I’ve now asked the Royal Society of Chemistry for permission to extract factual information from the journals to which Cambridge subscribes. For background for non-chemists, the RSC has supported our research in information mining through funding summer students, and in kind for the Sciborg (EPSRC) and the CheTA (JISC) projects. For example our Experimental Data Checker (OSCAR2) is hosted on the RSC website and very widely used for checking the quality of chemical papers before and after publication. Chemspider is a novel, volunteer populated, resource for collecting and validating chemical information (http://www.chemspider.com )
We are preparing a response to the Hargreaves report about information mining from scientific publications. As you know we have developed a world class set of Open Source tools for chemical information extraction, some of them with your support – for which public thanks!
We are now in the position where we can extract factual chemical information from the full text of articles with high precision and recall (OPSIN accuracy is > 99.5% and recall > 95%) and with great speed and cost-effectiveness. The University of Cambridge is a subscriber to RSC journals and we would like to begin to extract information on a systematic basis for Open scientific research. We don’t need technical help or permission from the RSC. We have copied Cambridge University Library staff.
This mail is to ask your assurance that we can do this without (a) legal/contractual barriers from RSC and (b) that we shall not be cut off by RSC robots (unfortunately this happened some years ago). We wish to start immediately to show Hargreaves the benefit of information mining – they have a deadline for 2012-03-21 so we would like your agreement by 2012-03-15. All we require is:
YES: you may mine and publish factual information from RSC journals without additional payment and without restriction from legal and technical barriers.
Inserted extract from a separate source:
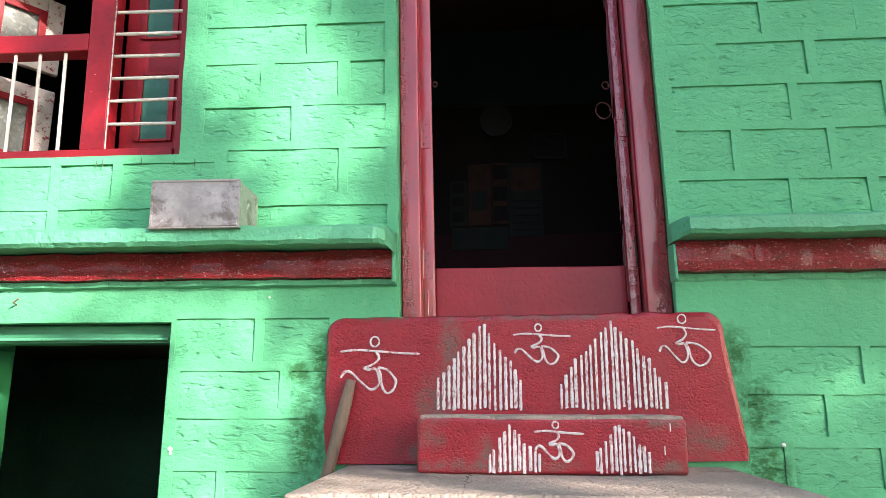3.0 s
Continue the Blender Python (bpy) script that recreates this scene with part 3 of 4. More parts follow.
def make_door():
    for pts in (((0.5765, 0.0302), (0.6025, 0.0302), (0.6025, 0.142)), ((-0.4385, 0.0302), (-0.4455, 0.142), (-0.4455, 0.0302))):
        bm = bmesh.new()
        lo, hi = [bm.verts.new((x, y, 1.62)) for x, y in pts], [bm.verts.new((x, y, 3.75)) for x, y in pts]
        bm.faces.new(lo), bm.faces.new(hi)
        for k in range(3):
            bm.faces.new((lo[k], lo[(k + 1) % 3], hi[(k + 1) % 3], hi[k]))
        part("reveal_plaster", bm, mat_mortar, facade)
    door = root("door_1", 0.07, 0.2, 1.62, "open double door in a glossy red wooden frame", "door", kind="structure")
    for args in ((-0.4445, -0.364, 0.138, 0.242, 1.62, 3.660, 2.0), (0.5935, 0.497, 0.108, 0.212, 1.62, 3.745, 9.0)):
        verts, faces, rough = door_post(*args)
        ob = mesh_object("jamb", verts, faces, mat_red_post, door, "thickly enamelled glossy red post, wrinkled along its outer edge")
        ob.data.materials.append(mat_red_wrinkle)
        for p in ob.data.polygons:
            p.material_index = 1 if len(p.vertices) == 4 and rough[p.vertices[0]] else 0
        ob.data.shade_smooth()
        ob.data.set_sharp_from_angle(angle=radians(50))
    # dark strips added behind the posts, standing in for shade in the gap
    part("jamb_back", box(-0.4445, -0.374, 0.2435, 0.305, 1.62, 3.745, 0.002), mat_dark_wood, door, "dark strip added to blacken the gap behind the post")
    part("jamb_back", box(0.502, 0.598, 0.2135, 0.30, 1.62, 3.745, 0.002), mat_dark_wood, door, "dark strip added to blacken the gap behind the post")
    part("head", box(-0.4445, 0.495, 0.142, 0.242, 3.662, 3.745, 0.006, cuts=14, wob=0.004), mat_red_gloss, door)
    part("head_soffit", box(-0.34, 0.50, 0.302, 0.52, 3.655, 3.75, 0.004, cuts=10, wob=0.006), mat_shaded_red, door)
    part("threshold_board", box(-0.322, 0.464, 0.303, 0.333, 1.62, 1.862, 0.006, cuts=10, wob=0.003), mat_board, door, "red painted board across the foot of the doorway")
    # leaves, folded back into the room a little past square
    for side in (-1, 1):
        xa, y0, y1, slope = (-0.371, 0.246, 0.60, -0.17) if side < 0 else (0.457, 0.222, 0.60, 0.165)
        xb = xa + (0.052 if side < 0 else 0.040)
        leaf = part("door_leaf", sheared(box(xa, xb, y0, y1, 1.626, 3.645, 0.004), y0, slope), mat_shaded_red, door, "red door leaf with green panels, folded inwards")
        edge = box(xa - 0.0005, xb + 0.0005, y0 - 0.0035, y0 + 0.010, 1.626, 3.645, 0.003, cuts=150)
        for v in edge.verts:
            f = noise.noise(v.co * 70.0) + 0.6 * noise.noise(v.co * 150.0)
            v.co.y += 0.0016 * f
            v.co.x += 0.0012 * noise.noise(v.co * 50.0 + Vector((3, 1, 8)))
        part("leaf_edge", edge, mat_red_post if side < 0 else mat_red_wrinkle, leaf, "glossy wrinkled edge of the leaf", smooth=True)
        face = xa if side > 0 else xb
        for za, zb in ((1.72, 2.02), (2.12, 2.50), (2.61, 3.05), (3.16, 3.56)):
            part("panel", sheared(box(face - 0.0035, face + 0.0035, y0 + 0.075, y1 - 0.07, za, zb, 0.001), y0, slope), mat_shutter_green, leaf, "dark green panel")
            for yy in (y0 + 0.070, y1 - 0.065):
                part("panel_bead", sheared(box(face - 0.007, face + 0.007, yy - 0.004, yy + 0.004, za - 0.01, zb + 0.01, 0.001), y0, slope), mat_red_gloss, leaf)
            for zc in (za - 0.006, zb + 0.006):
                part("panel_bead", sheared(box(face - 0.006, face + 0.006, y0 + 0.075, y1 - 0.07, zc - 0.005, zc + 0.005, 0.001), y0, slope), mat_red_gloss, leaf)
        # painted-over hinges on the edge
        for z in ((1.805, 2.37, 3.26) if side < 0 else (1.84, 2.39, 3.22)):
            h = part("hinge", box(xa + 0.008, xb - 0.006, y0 - 0.0085, y0 - 0.0045, z, z + 0.125, 0.001), mat_red_post, leaf, "painted-over butt hinge")
            part("hinge_knuckle", tube([(xb - 0.004 if side > 0 else xa + 0.004, y0 - 0.008, z), (xb - 0.004 if side > 0 else xa + 0.004, y0 - 0.008, z + 0.125)], 0.0045, 8), mat_dark_wood if side > 0 else mat_red_post, h)
            for k in range(4):
                part("screw", tube([(xa + 0.016 + 0.010 * (k % 2), y0 - 0.0085, z + 0.018 + 0.029 * k), (xa + 0.016 + 0.010 * (k % 2), y0 - 0.0105, z + 0.018 + 0.029 * k)], 0.0035, 8), mat_dark_wood, h)
        if side < 0:
            part("bolt_plate", box(xa + 0.010, xb - 0.008, y0 - 0.008, y0 - 0.0045, 1.648, 1.762, 0.001), mat_red_post, leaf, "painted-over bolt plate")
            part("bolt", tube([(xa + 0.021, y0 - 0.010, 1.655), (xa + 0.021, y0 - 0.010, 1.755)], 0.004, 8), mat_red_gloss, leaf)
        # iron rings by the meeting edge
        yr = y1 - 0.045
        xr = face + slope * (yr - y0)
        for zc, rad in ((2.652, 0.046), (2.778, 0.021)) if side > 0 else ():
            pts = [(xr - side * (0.012 + rad * 0.75 * (1 - math.cos(q))), yr + 0.25 * rad * math.sin(q), zc + rad * math.sin(q)) for q in (2 * math.pi * k / 20 for k in range(21))]
            part("ring_handle", tube(pts, 0.0034, 6), mat_iron, leaf, "iron ring handle")
            part("handle_staple", tube([(xr + side * 0.004, yr, zc), (xr - side * 0.018, yr, zc)], 0.005, 6), mat_iron, leaf)
    q0 = (-0.312, 0.262, 2.672)
    pts = [(q0[0] + 0.008 + 0.009 * math.cos(q), q0[1] - 0.004 * math.sin(q), q0[2] + 0.010 * math.sin(q)) for q in (2 * math.pi * k / 12 for k in range(13))]
    part("latch_ring", tube(pts, 0.0022, 6), mat_iron, door, "small iron latch ring")
    # paper charm on the head
    card = root("paper_card", -0.06, 0.14, 3.66, "small white printed paper card pasted over the door", "card")
    part("sheet", box(-0.112, -0.002, 0.134, 0.138, 3.632, 3.752, 0.001, cuts=4, wob=0.002), mat_paper, card)
    part("printed_mark", tube([(-0.057 + 0.034 * math.cos(q), 0.132, 3.69 + 0.03 * math.sin(q)) for q in (2 * math.pi * k / 18 for k in range(19))], 0.0035, 5), mat_black, card)
    part("printed_mark", box(-0.072, -0.042, 0.130, 0.1325, 3.682, 3.698, 0.001), mat_steel, card)
    for k, (xx, w) in enumerate(((-0.27, 0.004), (-0.235, 0.003), (-0.20, 0.005), (-0.165, 0.003), (0.10, 0.003), (0.25, 0.004))):
        part("paint_scrape", box(xx, xx + w, 0.1375, 0.1415, 3.672 + 0.01 * (k % 3), 3.735, 0.0008), mat_cream, door)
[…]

I hope you can trust me to act responsibly on not violating copyright and being considerate to your robots. I have set out more details and a non-exhaustive illustration of facts in /pmr/2012/03/04/information-mining-and-hargreaves-i-set-out-the-absolute-rights-for-readers-non-negotiable .
Unfortunately any other reply than YES by 2012-03-15 will be regarded as unacceptable for the purposes of Hargreaves.
You will note that we are also approaching other major publishers of chemistry. Elsevier has already publicly said we can mine their content for research and we’ll be publishing the facts under an Open licence. This means that Chemspider (Tony Williams copied) can immediately use all this information in the Chemspider resource.
One of the immediate benefits is our collaboration with Mat Todd (Sydney) who is running an Open project for discovering novel antimalarials. The RSC publishes much high-quality research in (for example) its journal “Organic and Biomolecular Chemistry” and Mat will be able to scan the factual list of factual compounds and factual data for leads to develop antimalarials.